▽

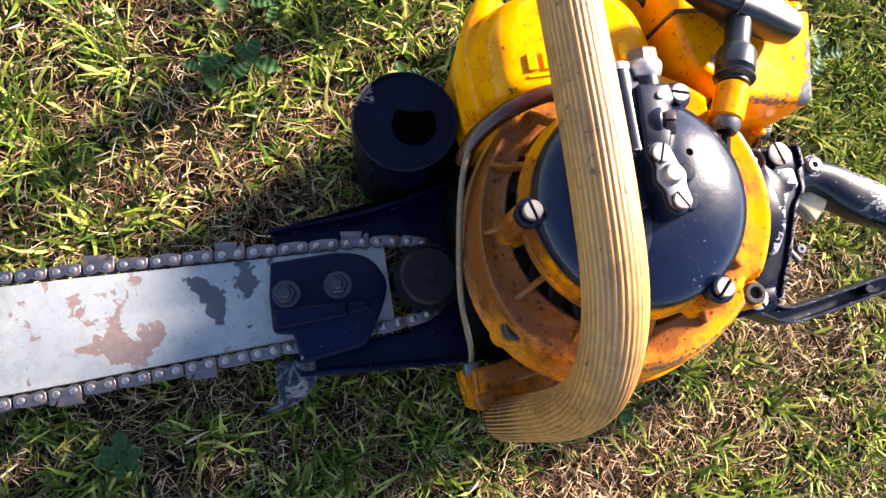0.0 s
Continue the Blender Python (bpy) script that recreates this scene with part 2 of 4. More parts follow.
BLACK_COVER = black_paint("black_cover", 0.0, 0.6, 0.16, spec=0.38, worn_or_glint_edge=0.06, tone=(0.0013, 0.0036, 0.0145), spots=[((0.0495, -0.016, 0.132), 0.010, 0.34), ((0.0505, -0.004, 0.131), 0.006, 0.30), ((0.048, 0.018, 0.132), 0.007, 0.34), ((0.044, 0.028, 0.131), 0.006, 0.3)])
BLACK_PUMP = black_paint("black_pump", 0.10, 1.0, 0.30, spec=0.30, worn_or_glint_edge=0.12, tone=(0.0012, 0.0028, 0.0100), chip_scale=260)
FRAME_CHIPS = [((x / 1000, y / 1000, 0.048), r, w) for x, y, r, w in ((128, 24, 0.007, 0.24), (135, 22, 0.008, 0.32), (136, 15, 0.006, 0.26), (128, 7, 0.005, 0.24), (124, -1, 0.005, 0.24), (122, -8, 0.005, 0.22), (119, -15, 0.006, 0.24), (115, -22, 0.006, 0.26), (111, -26, 0.005, 0.24), (99, -12, 0.004, 0.18), (117, 36, 0.004, 0.2), (86, -44, 0.004, 0.2))] + [((0.142, 0.010, 0.03), 0.008, 0.2), ((0.139, 0.002, 0.03), 0.008, 0.2), ((0.129, -0.025, 0.03), 0.006, 0.15)]
# pale edges: chipped paint, raised further to paint in the edges' glints
BLACK_FRAME = black_paint("black_frame", 0.18, 1.0, 0.28, spec=0.07, tone=(0.0010, 0.0023, 0.0082), worn_or_glint_edge=0.22, chip_scale=240, spots=FRAME_CHIPS)
# edge wear here also paints the shiny light rims of the strap
BLACK_HANDLE = black_paint("black_handle", 0.06, 0.7, 0.24, chip_scale=330, worn_or_glint_edge=0.14, along=radians(27), bare=((0.066, 0.074, 0.090), (0.205, 0.218, 0.242)), spots=[((0.190, 0.030, 0.012), 0.022, 0.20), ((0.210, 0.022, 0.012), 0.028, 0.24), ((0.232, 0.010, 0.010), 0.030, 0.26), ((0.250, -0.006, 0.008), 0.028, 0.26), ((0.205, -0.004, 0.018), 0.018, 0.17), ((0.225, -0.012, 0.016), 0.018, 0.2), ((0.222, 0.0, 0.02), 0.014, 0.1), ((0.258, -0.024, 0.008), 0.018, 0.26), ((0.244, -0.044, 0.01), 0.016, 0.2), ((0.180, 0.012, 0.02), 0.012, 0.12)])
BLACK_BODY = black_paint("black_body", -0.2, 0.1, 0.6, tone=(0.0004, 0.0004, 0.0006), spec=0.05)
BLACK_PLATE = black_paint("black_plate", 0.06, 0.9, 0.30, tone=(0.0008, 0.0030, 0.0140), spec=0.09, spots=[((-0.17, -0.045, 0.018), 0.008, 0.2)])
MUFFLER_BLACK = black_paint("muffler_black", -0.1, 0.2, 0.22, [((-0.114, 0.104, 0.044), 0.016, 0.30)], (0.0010, 0.0020, 0.0085), 0.10, ((0.10, 0.075, 0.065), (0.26, 0.20, 0.17)))
RUBBER = plain("black_rubber", (0.006, 0.008, 0.013), 0.36, 150, 0.4, relief=0.12)
STEEL = metal("worn_steel", (0.34, 0.33, 0.32), 0.42, 0.5)
DARK_STEEL = metal("dark_steel", (0.16, 0.15, 0.15), 0.42, 0.4)
DRUM = plain("dark_drum", (0.010, 0.010, 0.013), 0.5, 160, 0.5, spec=0.2)
BOLT_BLACK = plain("blackened_bolt", (0.036, 0.033, 0.034), 0.42, 500, 0.6, 0.2, spec=0.4)
NUT_STEEL = metal("blued_nut", (0.055, 0.060, 0.080), 0.38, 0.1)
ZINC = metal("zinc", (0.38, 0.37, 0.35), 0.48, 0.5)
CHAIN_STEEL = metal("chain_steel", (0.17, 0.145, 0.15), 0.38, 0.35)
RIVET_STEEL = metal("rivet_steel", (0.34, 0.30, 0.28), 0.32, 0.4)
COPPER_HOSE = plain("oily_red_hose", (0.075, 0.015, 0.006), 0.25, 120, 0.6)
WIRE = plain("tan_wire", (0.22, 0.15, 0.09), 0.5, 300, 0.3)
CORD = plain("oily_cord", (0.008, 0.007, 0.007), 0.8, 500, 0.5, relief=0.5, spec=0.1)
TRIGGER = plain("ivory_plastic", (0.90, 0.66, 0.36), 0.4, 90, 0.45)
SLOT_DARK = plain("slot_dark", (0.012, 0.010, 0.009), 0.7, 300, 0.5, spec=0.1)
# flat black for patches that paint the shade inside holes and openings
HOLE_SHADE = Nodes("hole_shade").done((0.0015, 0.0015, 0.0015), 0.9, spec=0.0)
SEAM = plain("dark_gasket", (0.060, 0.046, 0.040), 0.5, 260, 0.9)


def grip_material():
    """Ribbed tan covering with dark lines between the ribs; along the tube the u coordinate runs round it."""
    n = Nodes("ribbed_tan_grip")
    long = n.tree.nodes.new("ShaderNodeUVMap").outputs["UV"]
    stretch = n.tree.nodes.new("ShaderNodeMapping")
    stretch.inputs["Scale"].default_value = (60.0, 6.0, 1.0)
    n.link(long, stretch.inputs["Vector"])
    grain = n.noise(3.0, 5, 0.6, stretch.outputs["Vector"])
    base = n.mix(n.ramp(grain, 0.35, 0.7), (0.44, 0.175, 0.043), (0.66, 0.345, 0.105))
    base = n.mix(n.ramp(n.noise(45, 8, 0.74), 0.50, 0.70, 0.0, 0.8), base, (0.21, 0.085, 0.026))
    base = n.mix(n.ramp(n.noise(170, 6, 0.68), 0.615, 0.66, 0.0, 0.9), base, (0.055, 0.027, 0.014))
    base = n.mix(n.ramp(n.noise(20, 7, 0.72), 0.56, 0.70, 0.0, 0.6), base, (0.17, 0.075, 0.045))
    crack = n.maths("ABSOLUTE", n.maths("SUBTRACT", n.noise(48, 6, 0.6, distort=1.2), 0.5))
    base = n.mix(n.maths("MULTIPLY", n.ramp(crack, 0.014, 0.004, 0.0, 0.8), n.ramp(n.noise(24, 3), 0.5, 0.6)), base, (0.09, 0.04, 0.022))
    groove = n.tree.nodes.new("ShaderNodeAttribute")
    groove.attribute_name = "groove"
    # groove colour: the dark lines, deepened to paint in the ribs' shade
    base = n.mix(n.maths("MULTIPLY", groove.outputs["Fac"], 0.62), base, (0.12, 0.040, 0.012))
    oily = n.maths("MULTIPLY", n.near((-0.057, -0.094, 0.030), 0.062), n.ramp(n.maths("ADD", groove.outputs["Fac"], n.noise(90, 6, 0.7)), 0.75, 1.15))
    base = n.mix(n.ramp(oily, 0.05, 0.40, 0.0, 0.9), base, (0.022, 0.013, 0.009))
    n.bump(grain, 0.3, 0.0005)
    return n.done(base, 0.5)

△

REQUIREMENT:
Count how many lines hold the string "with" and give that number alone.

THE RESPONSE:
2